The device with he blue and white label is the hard drive, beyond that you'd never install anything you didn't need and the cases (like these) for PC/104 stacks tend to be small. Floppy drives are generally a nono because they contain moving parts and open a hole to the outside world, which is something you really want to avoid where possible in the target environment. My card was produced somewhere around 2009, it uses a Cyrix 486 core at 133MHz on a 66MHz internal bus, largely for the same reasons, no fans are needed so there are less things to break and it's fast enough to do the job, so the 486 isn't dead yet.

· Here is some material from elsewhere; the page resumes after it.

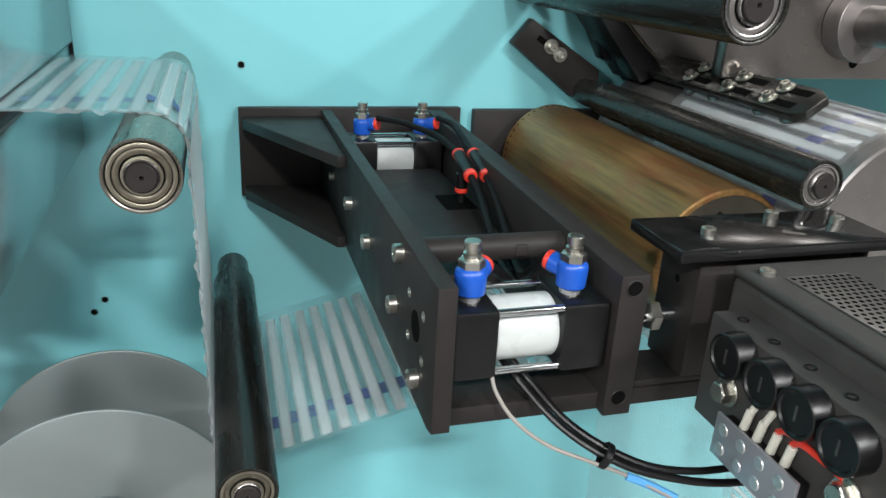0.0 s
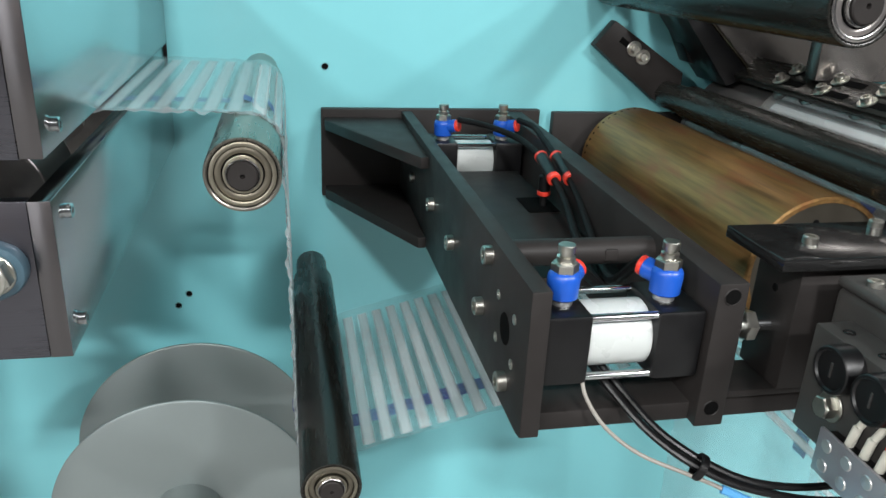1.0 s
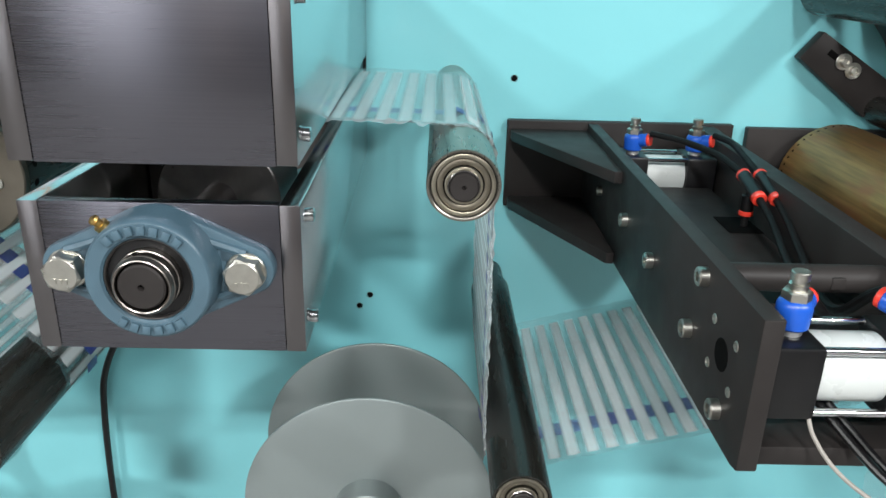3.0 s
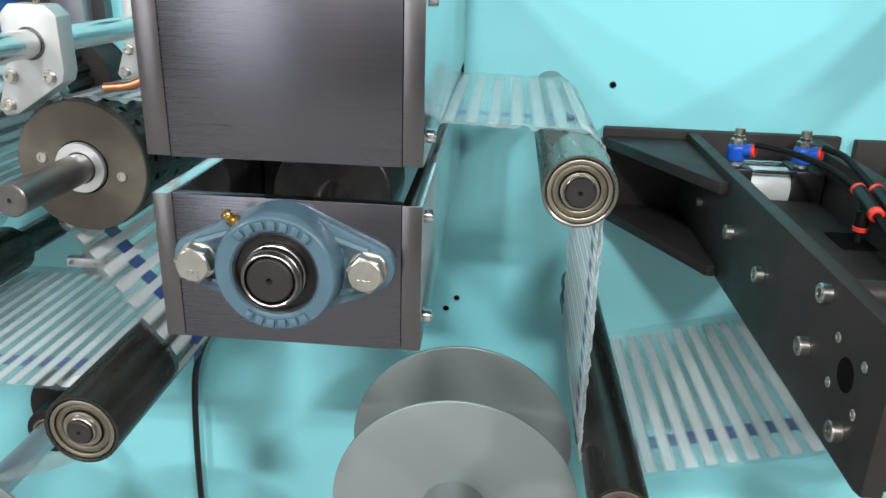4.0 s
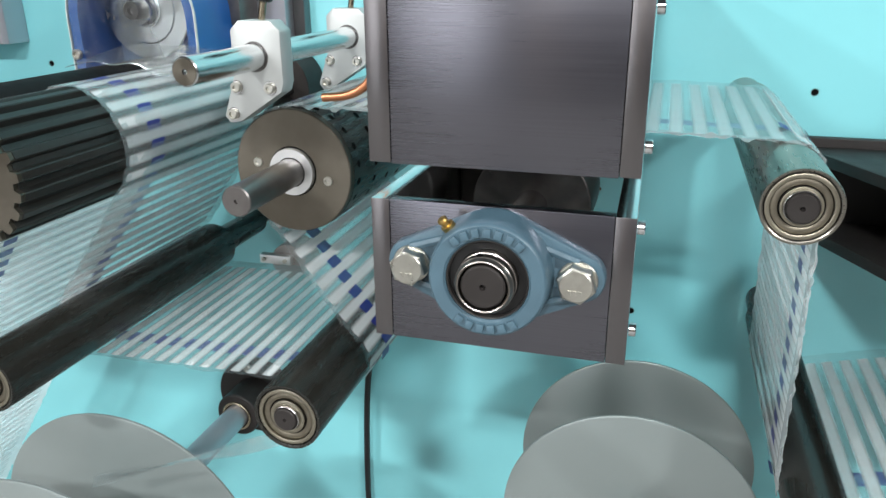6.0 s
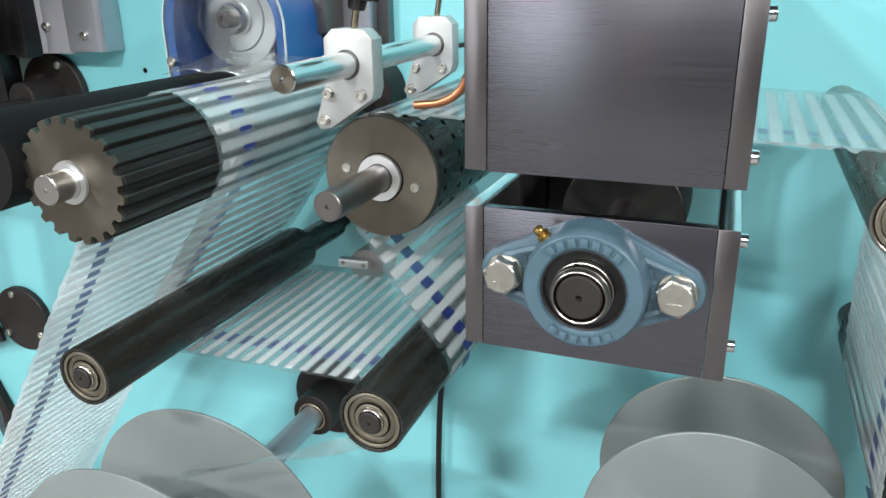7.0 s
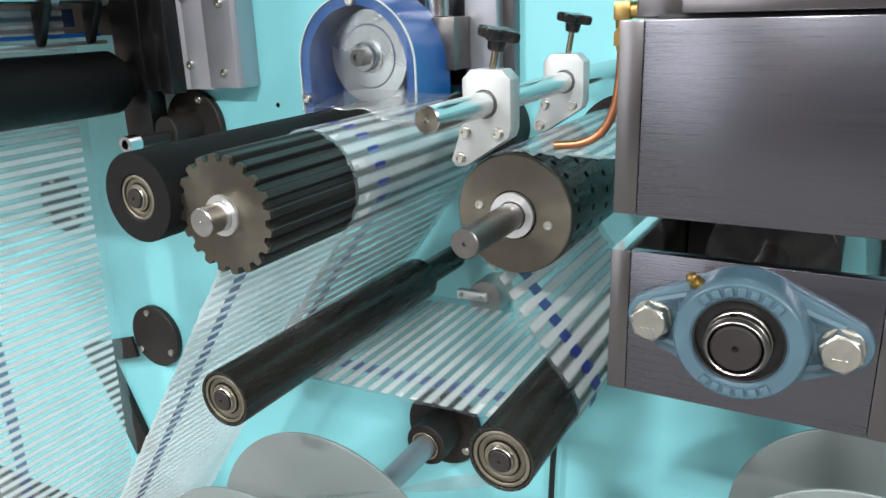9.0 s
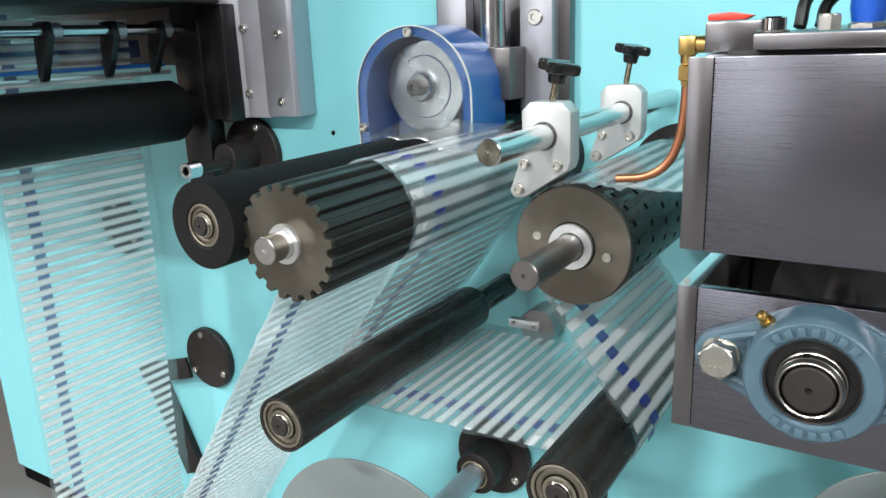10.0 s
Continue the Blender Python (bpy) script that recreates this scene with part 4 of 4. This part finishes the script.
def crinkle(t, web, phase, hem_span):
    """The crumpled front edge of the film along one stretch of its path."""
    hem = bmesh.new()
    grid = []
    lo, hi = hem_span
    m = int((hi - lo) / 0.003)
    for i in range(m + 1):
        x, z, a = web.at(lo + (hi - lo) * i / m)
        row = []
        for j in range(6):
            y = FY0 - 0.001 + 0.003 * j + sway(web, lo + (hi - lo) * i / m, 7)
            amp = 0.0038 * (1 - j / 5.0)
            off = 0.0006 + amp * (noise.noise(Vector((i * 0.38, j * 0.9, phase * 31))) + 0.6 * noise.noise(Vector((i * 0.17, j * 0.4, 7.0))))
            row.append(hem.verts.new((x - math.sin(a) * off, y + 0.0015 * noise.noise(Vector((i * 0.25, 1.7, 0))), z + math.cos(a) * off)))
        grid.append(row)
    for i in range(m):
        for j in range(5):
            hem.faces.new((grid[i][j], grid[i + 1][j], grid[i + 1][j + 1], grid[i][j + 1]))
    part("crinkled_edge", hem, HEM, t, "crinkled shiny edge of the film")


def film_web(web, label, phase=0.0, speed=SPEED, ruffle=0.003, hem_span=(), dense=(), milky=(), dy=0.0, drum_run=0):
    t = thing("film_web", (0, 0, 0), label, "film")
    n = int(web.length / 0.008)
    ny = 14
    b = bmesh.new()
    grid = []
    for i in range(n + 1):
        x, z, a = web.at(web.length * i / n)
        row = []
        for j in range(ny + 1):
            y = FY0 + (FY1 - FY0) * j / ny + dy + sway(web, web.length * i / n, drum_run)
            edge = max(0.0, 1 - min(j, ny - j) / 2.0)
            off = ruffle * edge * noise.noise(Vector((i * 0.8, j * 0.7, phase * 50))) - 0.0005
            row.append(b.verts.new((x - math.sin(a) * off, y + 0.002 * edge * noise.noise(Vector((i * 0.3, 3.1, 0))), z + math.cos(a) * off)))
        grid.append(row)
    for i in range(n):
        for j in range(ny):
            b.faces.new((grid[i][j], grid[i + 1][j], grid[i + 1][j + 1], grid[i][j + 1]))
    b.faces.ensure_lookup_table()
    for k in dense + milky:
        s0, run = web.runs[k][:2]
        for i in range(n):
            if s0 <= web.length * (i + 0.5) / n < s0 + run:
                for j in range(ny):
                    b.faces[i * ny + j].material_index = 1 if k in dense else 2
    sheet = part("clear_sheet", b, FILM, t, "clear shiny plastic sheet")
    sheet.data.materials.append(DENSE)
    sheet.data.materials.append(MILKY)
    if hem_span:
        crinkle(t, web, phase, hem_span)
    travel = speed * 10.0
    s = phase
    while s + travel < web.length - 0.004:
        st = new("white_stripe", STRIPE)
        st.parent = t
        mk = new("blue_mark", MARK)
        mk.parent = st
        MOVING.append((st, web, s, speed, dy, drum_run))
        s += PITCH
    return t


MAIN = Web((0.7035, 1.004), [(0.635, 0.928, 0.0665, -1), (0.226, 0.779, 0.0245, -1), (0.173, 1.028, 0.0258, 1), (DX, DZ, DR + 0.0018, 1),
                           (-0.173, 0.836, 0.0295, -1), (-0.452, 0.831, 0.0295, -1), (GX, GZ, GR + 0.0015, 1), (-1.09, 0.20, 0.048, -1)], (-1.098, 1.235))
film_web(MAIN, "clear plastic film web with white stripes and a blue dashed line", 0.004, hem_span=(MAIN.runs[4][0] - 0.01, MAIN.runs[7][0] + 0.04), dense=(4, 14), milky=(8, 12, 13), drum_run=7)
SIDE = Web((0.93, 0.25), [(0.80, 0.945, 0.1045, 1)], (0.69, 0.40))
film_web(SIDE, "clear plastic film web with white stripes on a large roller", 0.002, milky=(0, 1, 2), dy=-0.045)


# ---- what moves ----
def motions():
    for ob, web, s, v, dy, drum_run in MOVING:
        rows = []
        for k in range(21):
            x, z, a = web.at(s + v * 0.5 * k)
            rows.append((0.5 * k, pose(x, dy + sway(web, s + v * 0.5 * k, drum_run), z, 0, -math.degrees(a), 0)))
        walk(ob, rows)
    walk(drum, [(0.2 * k, pose(DX, -0.360, DZ, 0, -72.0 * (k - 44), 0)) for k in range(51)])
    walk(gear, [(0.2 * k, pose(GX, -0.4956, GZ, 0, -72.0 * k, 0)) for k in range(51)])
    walk(KNIFE, [(0.2 * k, pose(*KNIFE_AT, 0, 80.0 * k, 0)) for k in range(51)])


KNIFE_AT = tuple(KNIFE.location)
motions()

I don't know about plug in cards, the PC/104 cards like those plug in as a stack in basically any order you want, they're just and SBC with an ISA interface and, in some cases, PCI which travels along the entire stack end to end. More 'conventional' SBCs typically use a passive backplane in the same fashion, but resemble expansion cards, like this (typically ridiculously priced) one;
Posted Image

But they aren't expansion cards and don't plug into a motherboard, effectively they work in the reverse in that the bus extends beyond the fingers rather than extending to them from an external host, hence plugging into a passive backplane like this;
Posted Image

Obviously both form factors (and they aren't the only ones available) have their own advantages and disadvantages, depending on where they're going to be used. One of their main advantages is the modular nature of their construction, in that when something breaks it's quick to swap out and have the system start up again, which is vital if it's controlling a production line, you typically won't run into these things outside of factories and the prices for them tend to be jacked up to silly levels, but yeah, they're a thing. The extortion has its roots there, because if your factory loses its main line you could be losing many thousands of dollars every hour it is down, so you'll pay the 10x/100x markup to have it running again as soon as possible.
There's a steelworks not too far from here who still ran a bunch of 286 SBCs last I saw.

Much as I hate pushing my own stuff, I did do a video talking about the 66MHz version of the STPC and aspects of industrial computing. It did miss a few points to save time, such as not talking about VXWorks (an OS that scales from bottle capping machines to space probes) nor how the AMD Elan (AMD's less advanced 486 SoC) ended up in supercomputers like the Cray XT3 as a controller.